A young reporter, who wanted to remain anonymous, said the job cuts were “all about profit.”

“Fairfax sees that the news is not raising a lot of revenue but that hasn’t always been the purpose of news. The work that we do has got a broader public service focus. To look at it as a profit-raising activity isn’t right and not the way for democracy to work. Domain is our big profit-maker and selling it off will basically subtract its profit from what we do, so we’ll be a separate entity.”

Sydney Morning Herald consumer affairs reporter Lucy Cormack said the job cuts would do “terrible things to the quality of our news room. Fewer journalists means fewer stories that matter. Our stand is so important because the media is a cornerstone of democracy and we can’t let Sydney become a one-newspaper town.

“They’re talking about massive cuts to the entertainment and the arts section. The Sydney Morning Herald and the Age in Melbourne have had a huge voice for the arts scene in both cities and they are vital. I fear that if we lose some of those voices, we’ll never get them back and it could have terrible consequences for the arts scene.”

Rachel, also from the Sydney Morning Herald, said: “We’re really disgusted and upset about this decision to axe 125 jobs. It is going to cut really deep into the quality of the journalism that we do. More importantly, is the broader question of democracy and how we run a free and independent press in this country. So we feel that any cuts to us, that’s an attack on democracy.”

Commenting on the decision to strike, she added: “Other workers need to know that they’re not alone, that this is happening all over the country. We stand with people who are losing their jobs because it’s not right… We feel that we stand with other workers who are also losing their jobs in other industries.”

Rachel said Fairfax had “gone pro-market, pro-business.” Asked whether she thought the media industry should be under social ownership and democratic control as part of a reorganisation of society in the interests of all, not the wealthy elite, she replied: “Wow, that’s a big question. The ownership of information is a really interesting question… We need a media that is rigorous, robust and that tests the facts before publication.”

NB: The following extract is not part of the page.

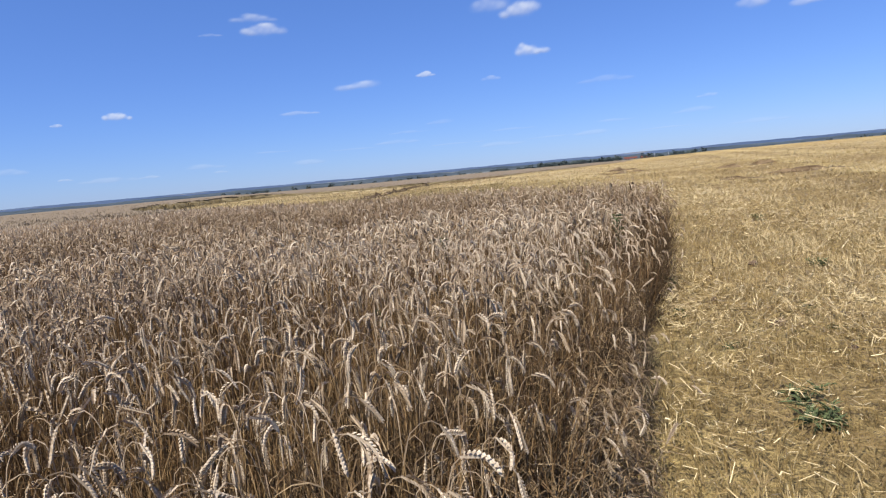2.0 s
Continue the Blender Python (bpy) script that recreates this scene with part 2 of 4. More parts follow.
M_CROP = crop_material()
M_GROUND = ground_material()
# the blue of distance haze is mixed into both hill colours
M_HILL_FAR = wooded_material("haze_blue_woods", (0.040, 0.062, 0.110), (0.075, 0.102, 0.155), 0.0016)
M_HILL_NEAR = wooded_material("haze_blue_valley_fields", (0.026, 0.038, 0.050), (0.085, 0.10, 0.105), 0.005)
M_TREE = leaf_green("tree_leaves", (0.034, 0.048, 0.046), (0.080, 0.098, 0.086))
M_BARK = painted("bark", (0.10, 0.075, 0.055), 0.9)
M_WEED = leaf_green("weed_leaves", (0.068, 0.086, 0.034), (0.12, 0.145, 0.06))
M_RED = painted("red_machine_paint", (0.19, 0.065, 0.045), 0.7)
M_DARK = painted("dark_machine_paint", (0.03, 0.04, 0.04), 0.5)
M_RUBBER = painted("tyre_rubber", (0.02, 0.02, 0.02), 0.8)
M_GLASS = painted("cab_glass", (0.04, 0.06, 0.08), 0.1)
M_POST = painted("pale_concrete", (0.32, 0.31, 0.30), 0.8)
M_CLOUD = cloud_material()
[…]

Jack Fisher, another Fairfax journalist in Sydney, said: “We’ve taken this step because we know we’re working on a knife’s edge already and we won’t be able to function without the journalists whose jobs are currently at stake.

“Our news rooms are where stories are broken. They’re where journalists have the resources to hold power to account and to ask difficult questions and to chase investigative stories. We don’t believe that a Sydney or a Melbourne that’s dominated by the Murdoch Press is something that either Sydneysiders of Melbournians want.

“There are many ways in which our democracy is perhaps not as robust as we think it is and I think a solid media and a strong Fourth Estate does the work of pushing our imperfect democracy towards something that’s perhaps more ideal.”